Cloud Support Without Limits

While other vendors adapt their platforms to the constraints of different hyperscaler clouds, Oracle Autonomous AI Data Lakehouse operates with no changes across Oracle Cloud Infrastructure (OCI) and  AWS, Google Cloud, and Microsoft Azure. This cloud support without limits enables customers to have the same experience with Autonomous AI Lakehouse wherever their data resides.

Conclusions

Whatever narrow criteria have been applied for application databases and analytic databases in the past need to be revised in light of AI’s need to blend any data, anytime, and from anywhere, to provide comprehensive answers to questions both tactical and strategic.

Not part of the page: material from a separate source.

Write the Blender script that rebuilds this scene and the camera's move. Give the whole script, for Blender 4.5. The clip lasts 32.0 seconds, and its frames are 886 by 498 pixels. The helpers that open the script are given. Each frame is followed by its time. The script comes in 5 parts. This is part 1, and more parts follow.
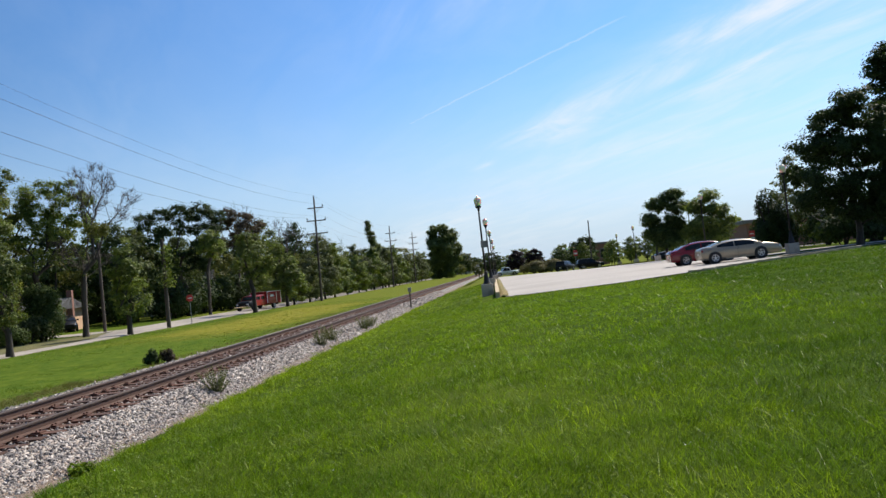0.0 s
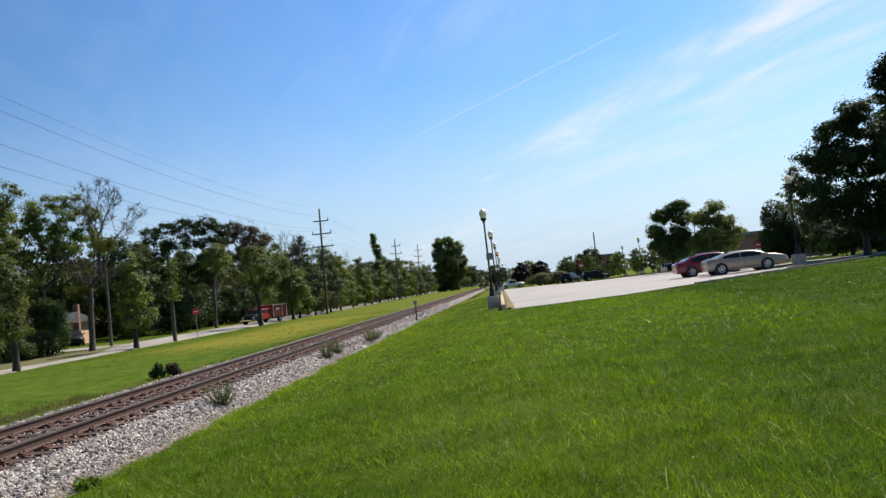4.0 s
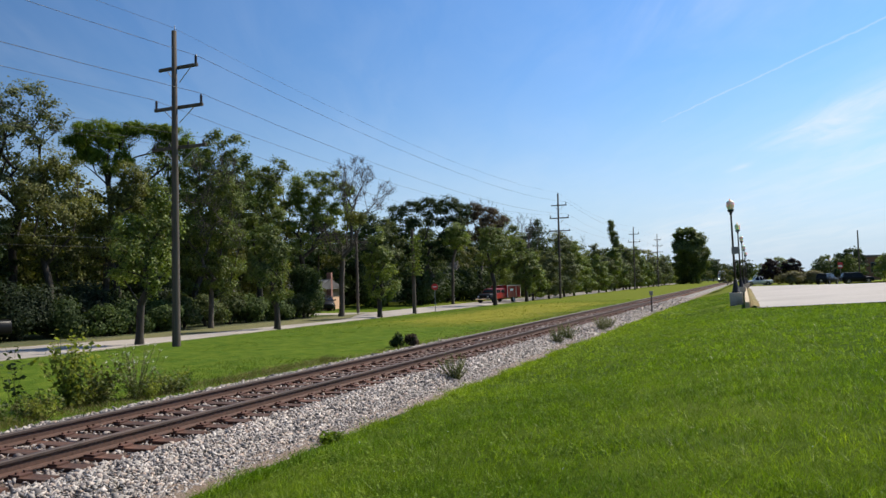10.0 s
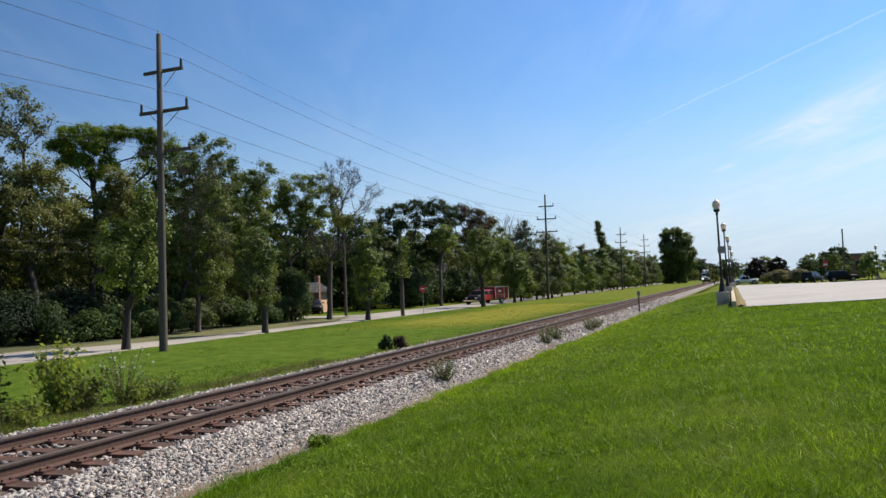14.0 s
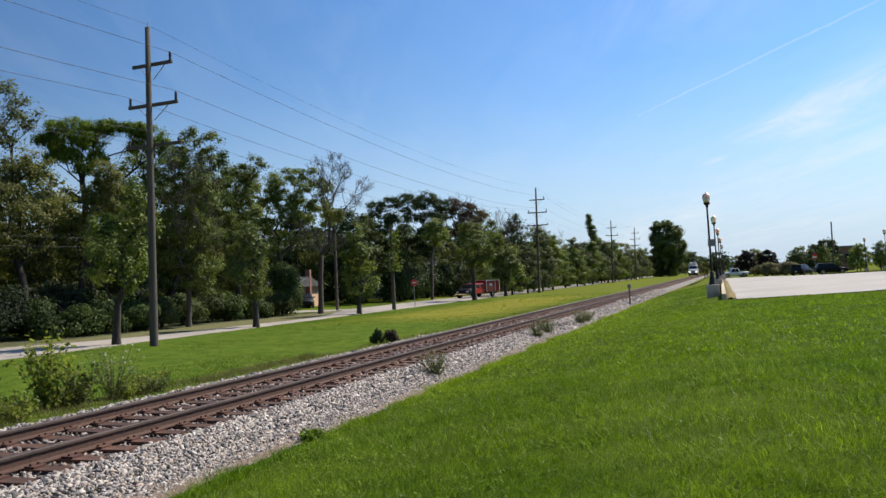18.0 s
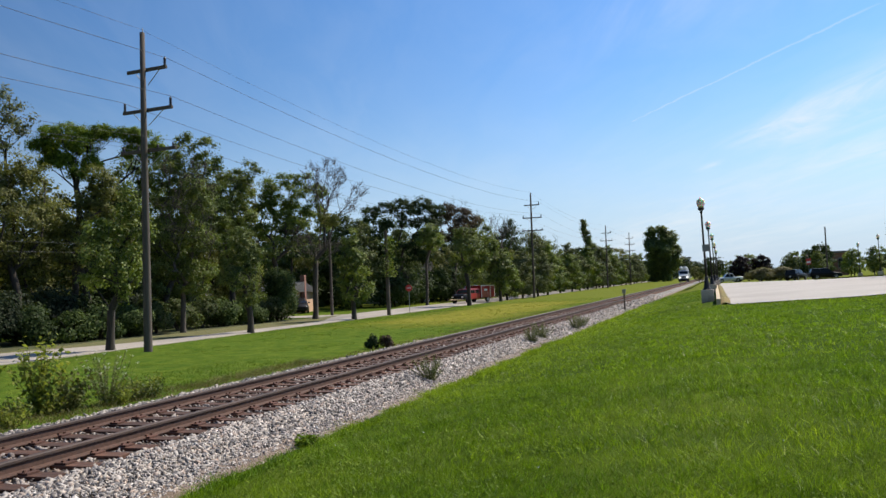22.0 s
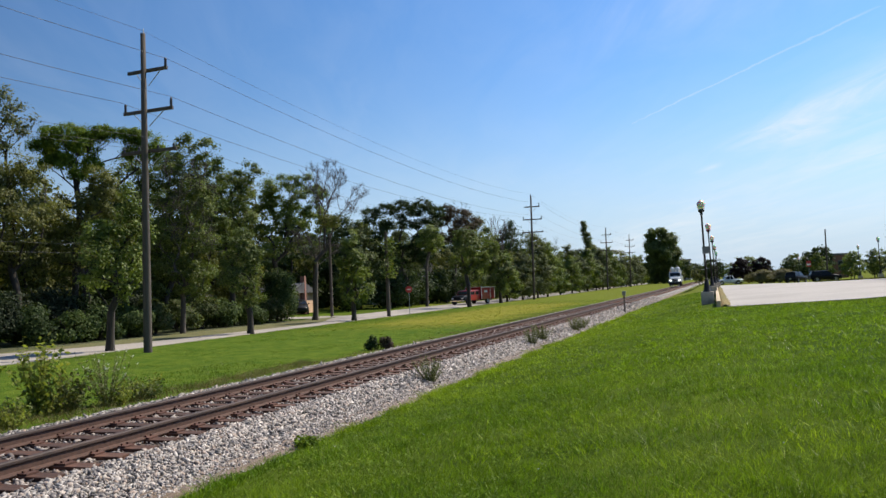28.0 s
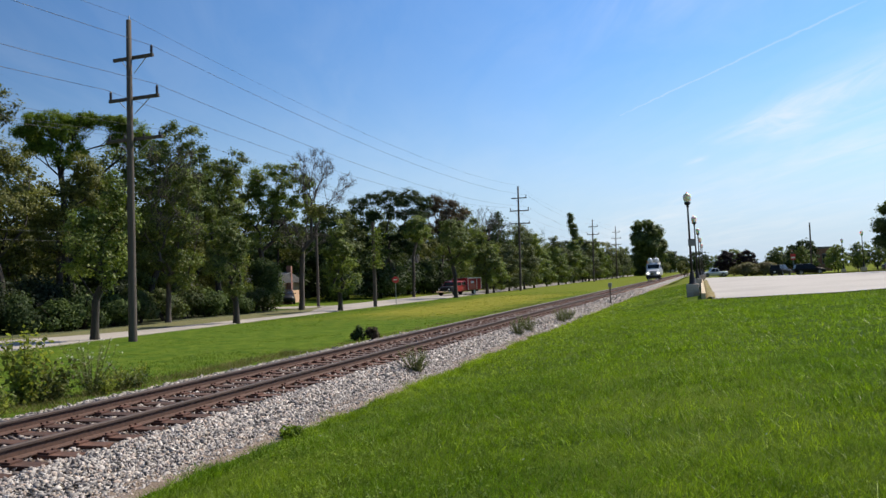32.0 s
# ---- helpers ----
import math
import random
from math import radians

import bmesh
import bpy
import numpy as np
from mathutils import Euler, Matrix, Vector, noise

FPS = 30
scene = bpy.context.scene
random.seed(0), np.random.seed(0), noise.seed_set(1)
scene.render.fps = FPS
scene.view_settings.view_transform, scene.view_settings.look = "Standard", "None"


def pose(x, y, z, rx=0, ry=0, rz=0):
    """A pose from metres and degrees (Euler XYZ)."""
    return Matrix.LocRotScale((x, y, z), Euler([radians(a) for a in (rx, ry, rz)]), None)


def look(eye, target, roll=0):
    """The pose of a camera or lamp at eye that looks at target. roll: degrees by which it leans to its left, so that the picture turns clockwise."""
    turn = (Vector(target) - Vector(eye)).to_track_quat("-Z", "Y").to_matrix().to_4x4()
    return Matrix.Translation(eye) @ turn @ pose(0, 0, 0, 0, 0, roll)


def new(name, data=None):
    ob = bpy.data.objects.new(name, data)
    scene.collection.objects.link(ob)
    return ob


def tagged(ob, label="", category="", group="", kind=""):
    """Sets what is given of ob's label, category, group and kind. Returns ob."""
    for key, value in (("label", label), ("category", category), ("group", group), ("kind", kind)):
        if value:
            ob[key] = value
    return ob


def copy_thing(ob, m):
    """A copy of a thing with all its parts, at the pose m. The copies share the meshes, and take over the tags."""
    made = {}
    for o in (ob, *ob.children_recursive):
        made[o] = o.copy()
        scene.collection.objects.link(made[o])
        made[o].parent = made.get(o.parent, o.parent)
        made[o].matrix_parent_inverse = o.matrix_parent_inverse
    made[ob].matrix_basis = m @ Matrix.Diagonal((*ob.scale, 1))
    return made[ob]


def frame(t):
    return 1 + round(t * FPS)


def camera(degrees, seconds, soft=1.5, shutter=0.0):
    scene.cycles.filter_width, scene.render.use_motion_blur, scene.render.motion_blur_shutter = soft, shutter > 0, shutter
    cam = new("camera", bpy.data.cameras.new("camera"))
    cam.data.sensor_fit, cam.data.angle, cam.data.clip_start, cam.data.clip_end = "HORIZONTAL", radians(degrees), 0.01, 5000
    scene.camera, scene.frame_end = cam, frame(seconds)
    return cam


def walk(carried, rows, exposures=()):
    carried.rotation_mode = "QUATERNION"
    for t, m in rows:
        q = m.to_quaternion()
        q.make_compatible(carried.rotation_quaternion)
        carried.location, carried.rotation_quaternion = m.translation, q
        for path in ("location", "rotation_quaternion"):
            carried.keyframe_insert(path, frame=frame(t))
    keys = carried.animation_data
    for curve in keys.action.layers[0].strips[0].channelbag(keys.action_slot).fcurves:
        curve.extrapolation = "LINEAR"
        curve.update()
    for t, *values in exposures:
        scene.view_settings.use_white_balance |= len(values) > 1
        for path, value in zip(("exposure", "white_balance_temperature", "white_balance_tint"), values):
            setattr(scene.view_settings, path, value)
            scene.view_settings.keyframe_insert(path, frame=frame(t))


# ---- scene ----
cam = camera(56.3, 32.0, soft=1.48)
EYE = (0.0, 0.0, 2.05)
# seconds, yaw, pitch, roll
PATH = [
    (0, 3.50, 1.65, 5.47),
    (0.5, 3.68, 1.97, 5.29),
    (1, 3.68, 2.31, 5.26),
    (1.5, 3.53, 2.34, 5.50),
    (2, 3.56, 2.33, 5.43),
    (2.5, 3.43, 2.35, 5.80),
    (4.5, 4.36, 2.60, 5.45),
    (5, 5.24, 2.59, 4.85),
    (5.5, 6.74, 3.70, 3.64),
    (6, 9.13, 2.52, 4.10),
    (6.5, 10.43, 2.74, 3.42),
    (7, 12.47, 2.86, 2.15),
    (7.5, 14.20, 2.71, 1.81),
    (8, 15.64, 2.45, 1.54),
    (8.5, 17.21, 3.06, 1.68),
    (9, 18.77, 2.76, 1.90),
    (9.5, 20.12, 2.74, 1.64),
    (10, 19.99, 2.54, 1.80),
    (10.5, 19.81, 3.22, 2.04),
    (11, 20.15, 3.21, 1.80),
    (11.5, 20.09, 3.19, 1.97),
    (12, 19.57, 3.17, 1.88),
    (12.5, 19.37, 3.25, 2.12),
    (13, 19.60, 3.28, 2.10),
    (13.5, 19.41, 3.08, 2.16),
    (14, 19.16, 2.64, 2.32),
    (14.5, 18.89, 2.33, 2.37),
    (16.5, 18.89, 1.97, 2.38),
    (17, 18.84, 2.29, 2.34),
    (17.5, 18.82, 2.20, 2.46),
    (18, 18.55, 2.18, 2.52),
    (18.5, 18.37, 2.09, 2.38),
    (19, 18.32, 2.20, 2.37),
    (19.5, 18.34, 2.12, 2.32),
    (20, 18.48, 2.28, 2.22),
    (20.5, 18.47, 2.40, 2.37),
    (21, 18.36, 2.37, 2.33),
    (21.5, 18.30, 2.49, 2.37),
    (22, 18.20, 2.53, 2.56),
    (22.5, 18.04, 2.56, 2.51),
    (23, 17.98, 2.54, 2.65),
    (23.5, 18.10, 2.57, 2.62),
    (24, 18.15, 2.90, 2.64),
    (24.5, 18.21, 2.93, 2.53),
    (25, 18.19, 2.85, 2.22),
    (25.5, 18.25, 2.61, 2.21),
    (27.5, 18.20, 2.59, 2.33),
    (28, 18.20, 2.63, 2.42),
    (28.5, 18.07, 2.69, 2.51),
    (29, 17.98, 2.79, 2.69),
    (29.5, 17.91, 2.85, 2.85),
    (30, 17.75, 2.84, 2.85),
    (30.5, 17.60, 2.74, 2.93),
    (31, 17.52, 2.56, 2.84),
    (31.5, 17.38, 2.47, 2.64),
    (32, 17.28, 1.95, 2.06),
]
walk(cam, [(t, pose(*EYE, 90 + p, r, w)) for t, w, p, r in PATH])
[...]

This AI hunger for data calls for vendors to build a different data lakehouse, one that is open, interoperable, and operates in real time—much like Autonomous AI Lakehouse—with robust connectivity to operational and application data sources as well as a strong data warehouse platform and a catalog of catalogs, allowing users or AI agents to easily search and find the data they need.

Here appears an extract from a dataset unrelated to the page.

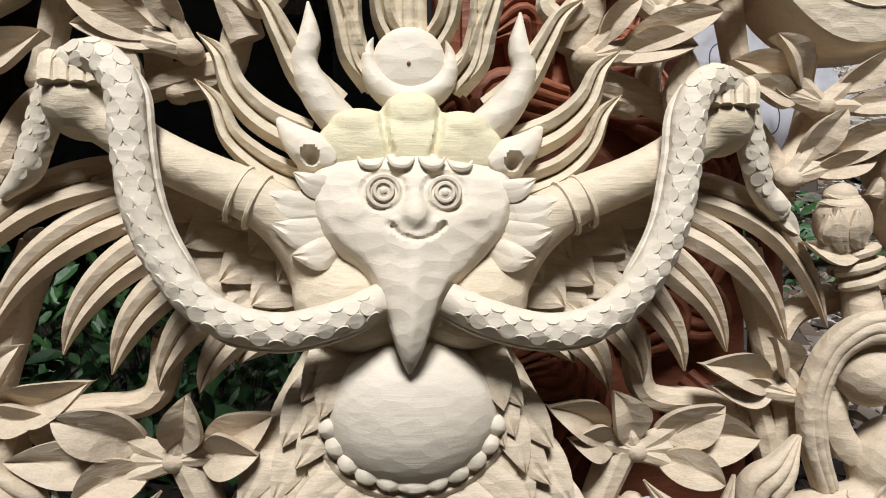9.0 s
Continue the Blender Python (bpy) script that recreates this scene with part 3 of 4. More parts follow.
    for s in (-1, 1):
        bm = bmesh.new()
        tube(bm, [(s * 0.108, 0.165, -0.01), (s * 0.118, 0.135, 0.000), (s * 0.126, 0.108, 0.006)], [0.012, 0.016, 0.021], 14, 10)
        blob(bm, (s * 0.126, 0.103, 0.006), (0.031, 0.020, 0.018), -12 * s)
        for toe, r in ((((0.118, 0.100, 0.010), (0.096, 0.090, 0.016), (0.074, 0.090, 0.018), (0.062, 0.100, 0.016), (0.062, 0.108, 0.014)), [0.014, 0.0125, 0.0130, 0.0120, 0.007]),
                       (((0.122, 0.092, 0.012), (0.104, 0.074, 0.018), (0.082, 0.066, 0.020), (0.064, 0.072, 0.016)), [0.013, 0.012, 0.012, 0.006]),
                       (((0.140, 0.094, 0.010), (0.150, 0.076, 0.014), (0.144, 0.060, 0.014)), [0.013, 0.011, 0.005]),
                       (((0.114, 0.126, 0.004), (0.098, 0.136, 0.008), (0.082, 0.130, 0.006)), [0.009, 0.009, 0.002])):
            tube(bm, [(s * u, v, w) for u, v, w in toe], r, 18, 10)
        foot_bm = fuse(bm, 0.0028, 3)
        tree = BVHTree.FromBMesh(foot_bm)
        foot = part("claw_foot", foot_bm, WOOD, body)
        scatter_scales(tree, (s * 0.160, 0.112), (s * 0.068, 0.092), 0.026, 0.0066, lambda m: piece("scale", SCALE, foot, m))

    # wings
    tips = ((0.318, 0.315, 0.268, 0.390, 0.190, 0.420), (0.286, 0.304, 0.248, 0.362, 0.185, 0.400), (0.238, 0.296, 0.210, 0.345, 0.155, 0.385), (0.206, 0.282, 0.184, 0.326, 0.140, 0.368),
            (0.175, 0.273, 0.156, 0.312, 0.118, 0.350), (0.148, 0.268, 0.130, 0.302, 0.095, 0.335), (0.122, 0.288, 0.105, 0.308, 0.072, 0.328))
    for s in (-1, 1):
        bm = bmesh.new()
        blob(bm, (s * 0.130, 0.370, -0.035), (0.075, 0.048, 0.016), s * 20)
        wing = part("wing", bm, WOOD, body, "wing of long carved feathers")
        for k, (u2, v2, u1, v1, u0, v0) in enumerate(tips):
            bm = bmesh.new()
            w0 = -0.014 - 0.0015 * k
            mid = 2 * np.array((u1, v1)) - 0.5 * np.array((u0 + u2, v0 + v2))
            bow = [(1 - t) ** 2 * np.array((u0, v0)) + 2 * t * (1 - t) * mid + t * t * np.array((u2, v2)) for t in np.linspace(0, 1, 7)]
            sweep(bm, [(s * p[0], p[1], w0 + 0.010 * math.sin(math.pi * i / 6)) for i, p in enumerate(bow)], [0.0145, 0.0155, 0.015, 0.013, 0.010, 0.006, 0.0006], [0.010, 0.010, 0.010, 0.010, 0.008, 0.006, 0.002], FEATHER, 26)
            part("feather", bm, WOOD_LEAF, wing)
        for row, feathers in enumerate((((0.160, 0.418, 0.222, 0.410), (0.140, 0.402, 0.204, 0.384), (0.120, 0.384, 0.180, 0.360), (0.104, 0.366, 0.156, 0.338), (0.084, 0.350, 0.130, 0.320)),
                                        ((0.128, 0.412, 0.180, 0.392), (0.108, 0.396, 0.156, 0.370), (0.090, 0.376, 0.132, 0.346), (0.074, 0.358, 0.110, 0.330)),
                                        ((0.098, 0.404, 0.134, 0.388), (0.080, 0.388, 0.112, 0.364), (0.064, 0.370, 0.092, 0.346)))):
            for u, v, tu, tv in feathers:
                bm = bmesh.new()
                leaf(bm, (s * u, v, -0.015 + 0.004 * row), (s * tu, tv, -0.008 + 0.004 * row), 0.0200, s * 0.05, 0.004, -0.16, 0.006)
                part("covert_feather", bm, WOOD_LEAF, wing)
        # bracelet and fingers
        for d in (0.0, 0.012):
            bm = bmesh.new()
            c = np.array((0.104 + d, 0.3985 + d * 0.42))
            tube(bm, [(s * (c[0] - 0.0080 * math.sin(a)), c[1] + 0.0168 * math.sin(a), 0.019 + 0.0180 * math.cos(a)) for a in np.linspace(-1.9, 1.9, 15)], 0.0019, 22, 6)
            part("bracelet", bm, WOOD_ARM, body)
        for k in range(4):
            bm = bmesh.new()
            u = 0.200 + 0.0095 * k
            tube(bm, [(s * u, 0.468, 0.040), (s * (u + 0.002), 0.484, 0.034), (s * (u + 0.003), 0.490, 0.016)], [0.0052, 0.0058, 0.005], 10, 8)
            part("finger", bm, WOOD_ARM, body)
        bm = bmesh.new()
        leaf(bm, (s * 0.200, 0.470, -0.005), (s * 0.205, 0.520, -0.002), 0.014, 0, 0.004, -0.4, 0.010)
        part("wrist_plume", bm, WOOD, body)
    return body


bird()


def snake(s):
    """A scaled snake: from the beak, hanging in a bow, up over the fist and down outside."""
    mouth = [(0.020, 0.337, 0.040), (0.046, 0.325, 0.048), (0.086, 0.317, 0.050), (0.123, 0.327, 0.050), (0.149, 0.353, 0.050), (0.166, 0.387, 0.050), (0.175, 0.428, 0.050), (0.180, 0.462, 0.048), (0.193, 0.482, 0.042), (0.212, 0.486, 0.034)]
    rest = [(0.230, 0.470, 0.024), (0.243, 0.438, 0.016), (0.252, 0.417, 0.010), (0.270, 0.401, 0.004)]
    pts = [(s * u, v, w) for u, v, w in mouth + rest]
    rad = [0.0108, 0.0115, 0.0118, 0.0118, 0.0118, 0.0118, 0.0116, 0.0115, 0.0112, 0.011, 0.0105, 0.010, 0.009, 0.010 if s > 0 else 0.004]
    bm = bmesh.new()
    tube(bm, pts, rad, 110, 14, 0.9)
    if s > 0:
        blob(bm, (0.262, 0.408, 0.006), (0.017, 0.010, 0.010), -42, 14)
        leaf(bm, (0.268, 0.404, 0.004), (0.286, 0.384, 0.002), 0.006, 0, 0.002, 0.2, 0.005)
    bm.normal_update()
    tree = BVHTree.FromBMesh(bm)
    body = part("snake", bm, WOOD_HEAD, panel, "long scaled snake hanging from the beak", 60)
    path = along(pts, 200)
    step = np.r_[0, np.cumsum(np.linalg.norm(np.diff(path[:, :2], axis=0), axis=1))]
    for i, d in enumerate(np.arange(0.012, step[-1] - 0.02, 0.0094)):
        p = np.array([np.interp(d, step, path[:, k]) for k in range(3)])
        q = np.array([np.interp(d + 0.004, step, path[:, k]) for k in range(3)])
        f = (q - p)[:2]
        f /= max(1e-9, math.hypot(*f))
        side = np.array((-f[1], f[0]))
        for off in ((-0.0046, 0.0046) if i % 2 else (-0.0082, 0.0, 0.0082)):
            hit, nrm = cast(tree, *(p[:2] + side * off))
            if hit is not None and nrm.y < -0.3:
                piece("scale", SCALE_PALE, body, lie(hit, nrm, f, 0.0051))
    bm = bmesh.new()
    tube(bm, [(u + 0, v - 0.0105 if i < 4 else v, w - 0.006) if i < 4 else (u - s * -0.0105 * 0 - s * 0.0 + s * -0.011, v - 0.002, w - 0.005) for i, (u, v, w) in enumerate(pts[:9])], 0.0042, 60, 8)
    part("belly_edge", bm, WOOD_HEAD, body)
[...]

The data lakehouse providing comprehensive information needed to guide the enterprise in the future must be scalable, performant, and robust. Oracle Autonomous AI Lakehouse addresses these needs, and with its integrated AI capabilities can simplify the task of incorporating AI at every logical level in business management. It would seem clear that anyone looking to build a robust base of data access for their AI and other analytical work should consider the Oracle AI Data Lakehouse very seriously as its enabling data platform.